The above is a picture of ducklings wading in Plum Creek. I used my Panasonic G3 with the 100 – 300 mm lens. This picture was taken at the 300 mm focal length (which on the G3 equates to an effective 600 mm) while hand holding it. I’m showing this as an example of one end of my photography … wildlife pictures taken with a long focal length lens.
At the other extreme, I often take pictures with my 14 mm lens, which is the widest lens that I have. Since some of you have been interested in the status of our porch construction, I’m using pictures of the porch to illustrate that extreme of my photography.
These pictures are a few days old. They have since seeded and spread straw over the bare area. We are now waiting for the final power washing, a bit of painting, and installation of the ceiling light.

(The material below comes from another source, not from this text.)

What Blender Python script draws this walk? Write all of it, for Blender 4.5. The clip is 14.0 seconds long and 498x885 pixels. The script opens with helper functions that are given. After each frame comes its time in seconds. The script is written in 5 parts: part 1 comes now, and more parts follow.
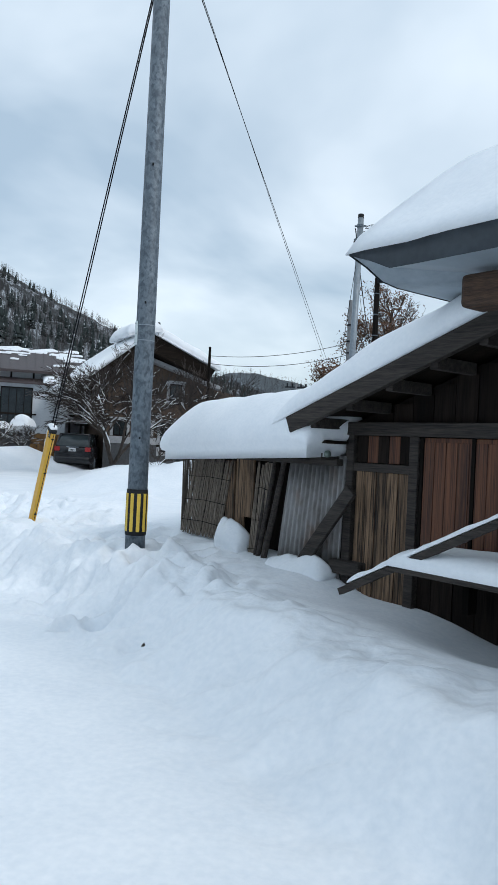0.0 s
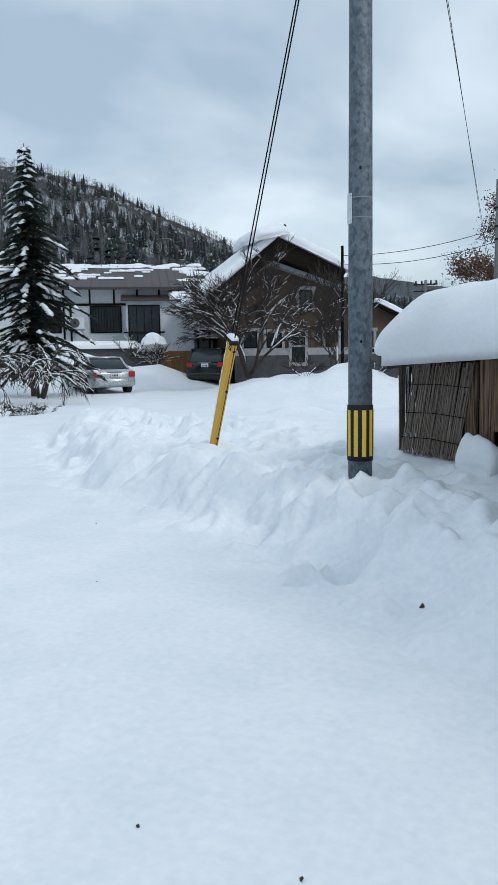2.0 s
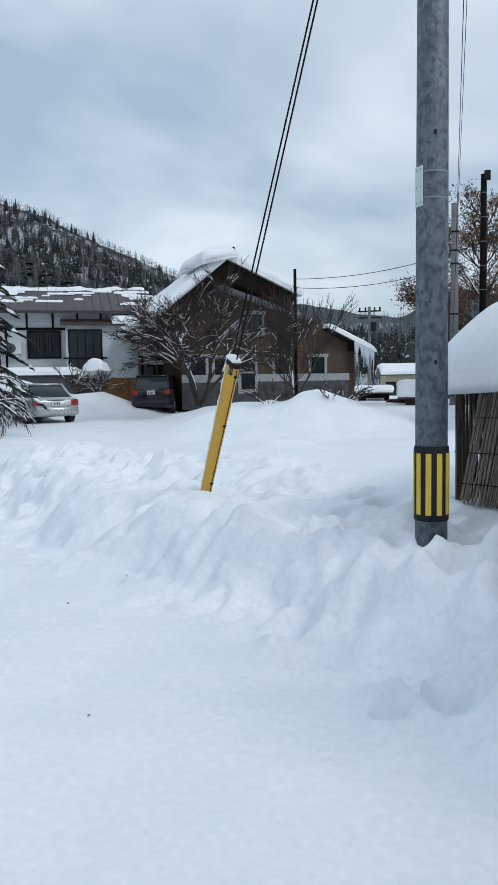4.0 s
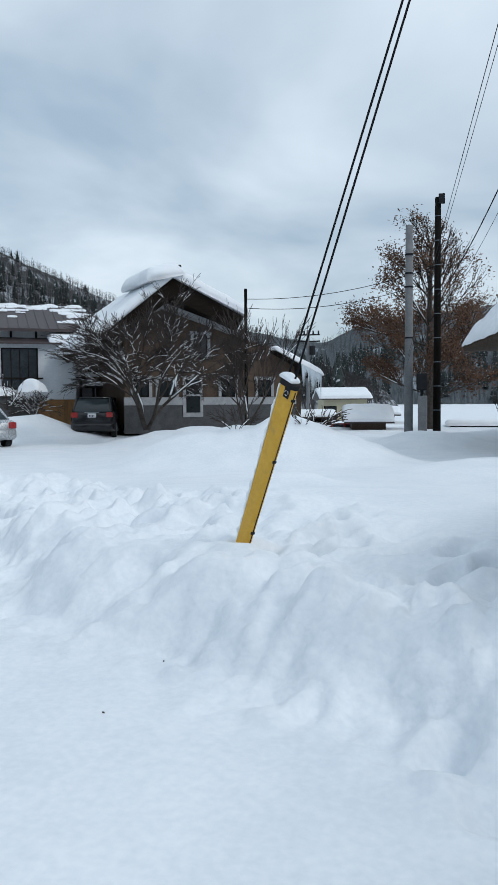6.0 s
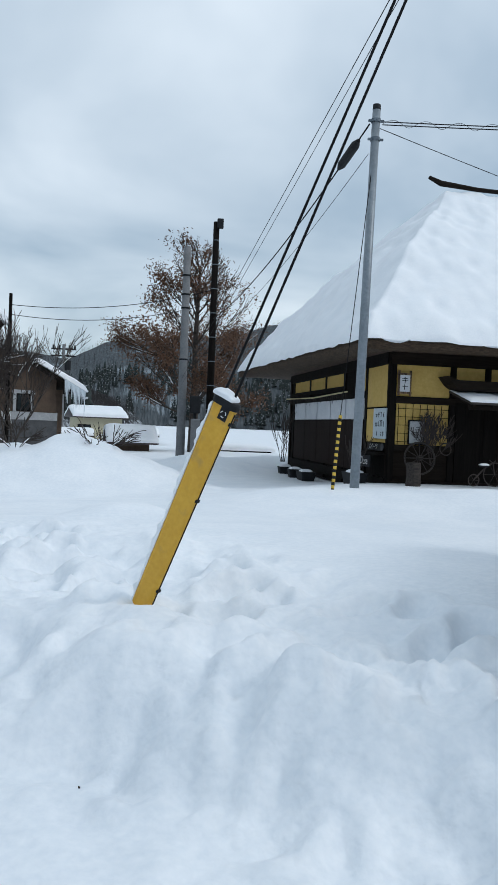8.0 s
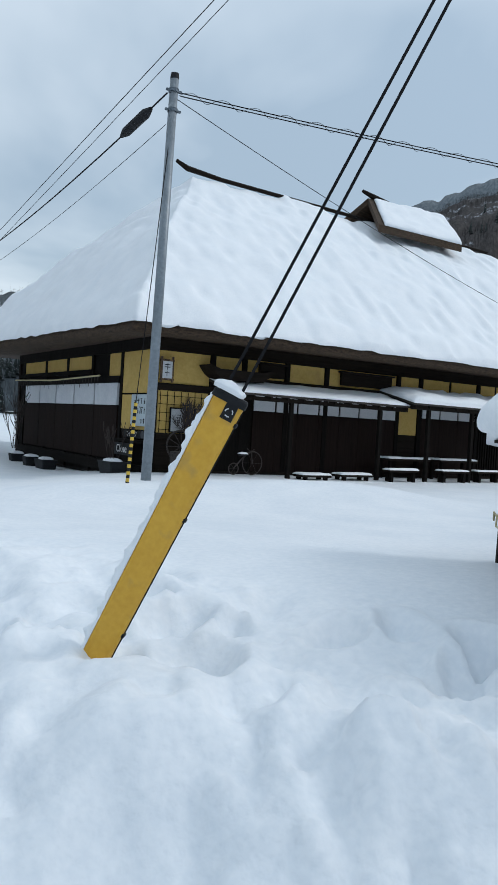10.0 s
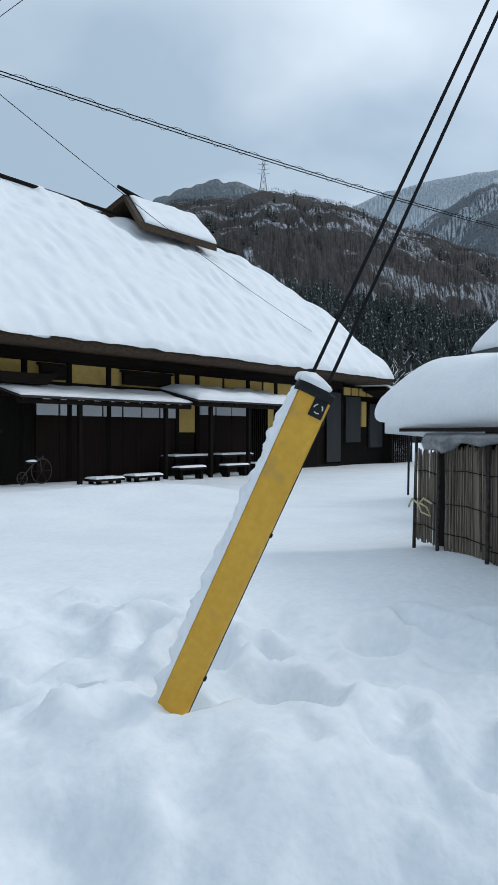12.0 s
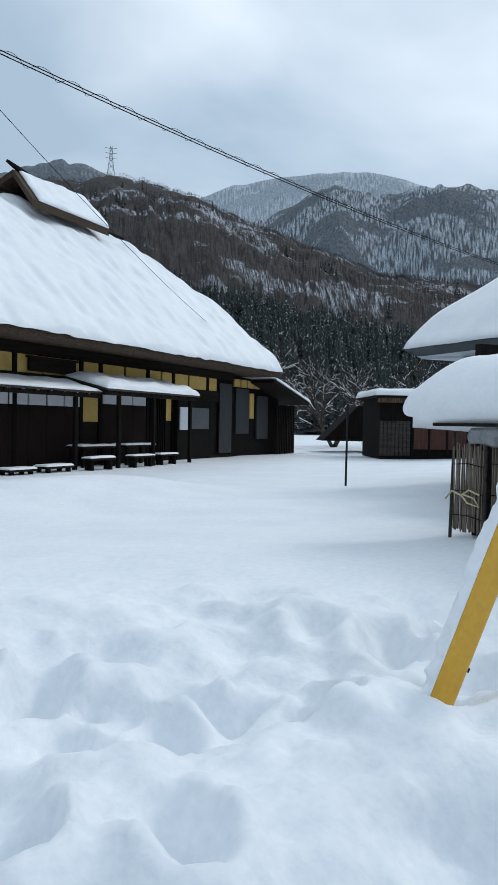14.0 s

I used my Olympus E-P3 with the Panasonic 14 mm lens for the porch pictures. That combination is my favorite walk-about photography set-up since it is my smallest, discreet combination. It is a very good camera/lens combo for landscape and street scenes with good lighting … and I even sometimes use it when shooting inside in not so well-lit rooms; but I often switch to my 20 mm lens since it is faster and handles low light settings better.
As I have stated in earlier posts, I have had problems with accidentally punching buttons and changing my settings on the G3; but, after researching alternatives, I have decided to continue using my G3 with my long lenses. When I use the longer lenses I tend to carry & hold the camera by the lens with my left hand and don’t end up changing settings as frequently as I do with shorter lenses. That leaves me with the decision as to what works best for me when using shorter focal length lenses.

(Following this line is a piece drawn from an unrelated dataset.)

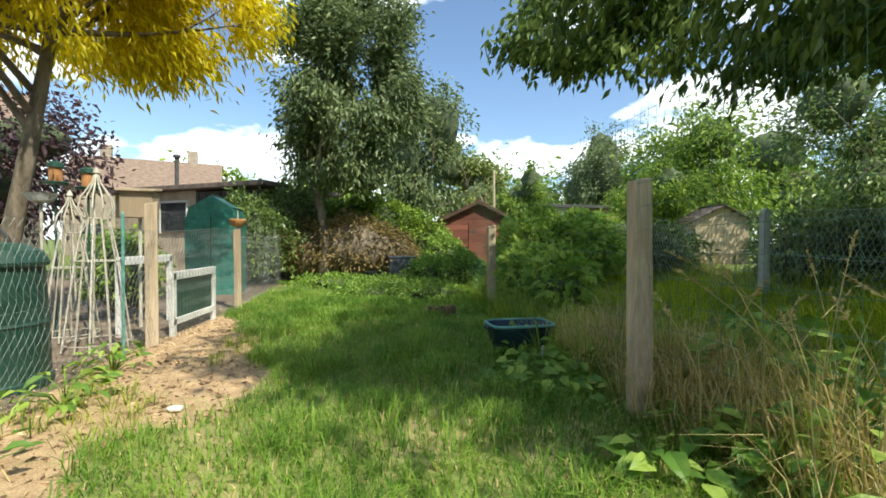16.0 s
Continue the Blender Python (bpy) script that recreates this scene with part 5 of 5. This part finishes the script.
def build_stump():
    ob = tagged(thing("tree_stump", -0.36, 21.9, 0.0), "splintered orange-brown tree stump in chippings", "tree stump")
    for k in range(34):
        a, q = rng.uniform(0, 6.28), rng.uniform(0.02, 0.17)
        h = rng.uniform(0.1, 0.24) * (1.15 - q)
        bm = box(rng.uniform(0.035, 0.08), rng.uniform(0.02, 0.05), h + 0.08, 0.006, (0, 0, -0.06))
        for v in bm.verts:
            if v.co.z > h * 0.6:
                v.co.z += rng.uniform(-0.04, 0.05)
                v.co.x *= 0.55
        part("splinter", bm, M_STUMP, ob, m=pose(q * math.cos(a) * 1.15, q * math.sin(a), 0, rng.normal() * 6, rng.normal() * 6, rng.uniform(0, 180)))
    lump("root_plate", (0.24, 0.2, 0.07), M_STUMP, ob, (0, 0, 0.0), 0.5, 1.5, 3, 4.0)
    return ob


build_stump()


def build_wheelie_bin():
    ob = tagged(thing("wheelie_bin", 6.42, 2.32, 0.3, -30), "black ribbed plastic bin standing in long grass", "bin")
    part("body", lathe([(0.26, 0), (0.28, 0.03), (0.34, 0.8), (0.35, 0.82), (0.37, 0.83), (0.37, 0.9), (0.35, 0.91)], 28), M_BLACKPLASTIC, ob, smooth=False)
    part("lid", lathe([(0.385, 0.905), (0.39, 0.92), (0.385, 0.96), (0.3, 0.98), (0.05, 0.99)], 28), M_BLACKPLASTIC, ob)
    for k in range(10):
        a = k * 0.628
        part("rib", box(0.03, 0.02, 0.74, 0.004, (0.3 * math.cos(a), 0.3 * math.sin(a), 0.04), (0, 0, math.degrees(a) + 90)), M_BLACKPLASTIC, ob)
    return ob


build_wheelie_bin()

# compost bin by the netting
cb = tagged(thing("compost_bin", -2.52, 25.75, 0.0), "dark green ribbed plastic compost bin", "compost bin")
part("body", lathe([(0.36, 0), (0.36, 0.06), (0.345, 0.07), (0.335, 0.45), (0.345, 0.46), (0.335, 0.48), (0.31, 0.86), (0.32, 0.87)], 28), M_GREENPLASTIC, cb)
lid = part("lid", lathe([(0.335, 0.875), (0.34, 0.9), (0.3, 0.98), (0.2, 1.03), (0.04, 1.05)], 28), M_GREENPLASTIC, cb)
part("knob", lathe([(0.03, 1.045), (0.03, 1.08), (0.05, 1.09), (0.05, 1.11), (0.01, 1.12)], 14), M_GREENPLASTIC, lid)


def wigwam(x, y, h, r, n, label):
    ob = tagged(thing("cane_wigwam", x, y, 0.02), label, "plant support", "cane wigwams")
    for k in range(n):
        a = 2 * math.pi * k / n + rng.normal() * 0.05
        c, s = math.cos(a), math.sin(a)
        pts = [(r * c, r * s, 0), (r * 0.62 * c, r * 0.62 * s, h * 0.5), (r * 0.36 * c, r * 0.36 * s, h * 0.74), (r * 0.52 * c, r * 0.52 * s, h * 0.8), (r * 0.44 * c, r * 0.44 * s, h * 0.86), (r * 0.14 * c, r * 0.14 * s, h * 0.94), (0.01 * c, 0.01 * s, h)]
        V, F = tubes([pts], [(0.008, 0.006)], 6)
        put("cane", raw("cane", V, F, M_CANE), ob)
    for q, z in ((0.36, 0.74), (0.62, 0.5), (0.97, 0.04)):
        V, F = tubes([[(r * q * math.cos(a), r * q * math.sin(a), h * z) for a in np.linspace(0, 6.29, 25)]], [(0.006, 0.006)], 5)
        put("hoop", raw("hoop", V, F, M_CANE), ob)
    part("finial", lathe([(0.012, h - 0.02), (0.03, h), (0.02, h + 0.03), (0.004, h + 0.06)], 10), M_CANE, ob)
    return ob


wigwam(-2.5, 26.85, 1.68, 0.27, 11, "pale wicker obelisk with an onion-shaped top")
wigwam(-3.05, 27.3, 1.5, 0.25, 9, "grey wire obelisk behind the netting")

for x, y, h, w, lab in [(-2.06, 26.95, 1.43, 0.11, "grey weathered timber post of the netting"), (-2.07, 29.3, 1.25, 0.1, "timber post with a terracotta bowl on top"), (-1.95, 24.5, 1.4, 0.1, "grey weathered timber post of the netting")]:
    timber_post(x, y, 0.0, h, w, (rng.normal() * 0.6, 0), rng.uniform(0, 30), M_POST, False, lab)
for y in (7.6, 10.4, 13.2, 16.0, 18.8):
    timber_post(float(along(LEFT, y)) - 0.06, y, 0.0, 1.72, 0.05, (0, 0), 0, M_GREYGREEN, False, "slim grey-green post behind the path's netting")
bowl = tagged(thing("terracotta_bowl", -2.07, 29.3, 1.265), "small orange terracotta bowl on a post", "bowl")
part("dish", lathe([(0.05, 0), (0.09, 0.02), (0.12, 0.1), (0.125, 0.12), (0.11, 0.12), (0.09, 0.06), (0.02, 0.05)], 20), M_TERRA, bowl, smooth=True)
part("perch", lathe([(0.008, 0.05), (0.007, 0.24), (0.002, 0.25)], 8), M_CANE, bowl)

cf = tagged(thing("cold_frame", -2.3, 27.95, 0.0, 90), "white-painted timber cold frame behind netting", "cold frame")
for x in (-0.52, 0.52):
    part("leg", box(0.07, 0.05, 0.7, 0.005, (x, -0.2, 0)), M_WHITE, cf)
    part("leg", box(0.07, 0.05, 0.85, 0.005, (x, 0.35, 0)), M_WHITE, cf)
part("top_rail", box(1.1, 0.05, 0.09, 0.005, (0, -0.2, 0.62)), M_WHITE, cf)
part("bottom_rail", box(1.1, 0.05, 0.07, 0.005, (0, -0.2, 0.12)), M_WHITE, cf)
part("back_rail", box(1.1, 0.05, 0.09, 0.005, (0, 0.35, 0.78)), M_WHITE, cf)
part("green_panel", box(0.98, 0.012, 0.46, 0.003, (0, -0.19, 0.18)), M_GREENPLASTIC, cf, "dark green panel")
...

I have decided that I would rather look for a better walk-about camera/lens combo that can also handle low light situations better than the E-P3. I would also prefer having an integral view finder rather than having to rely upon using the LCD to compose pictures, especially in bright sun light. I have thus reduced the alternatives down to a few cameras with APS size sensors (for better low light, high ISO shots) which have built-in view finders, and which are discreet in size but easy to hold and handle with dials for changing settings. Oh, I forgot to add, and that are cheaper than a Leica M9!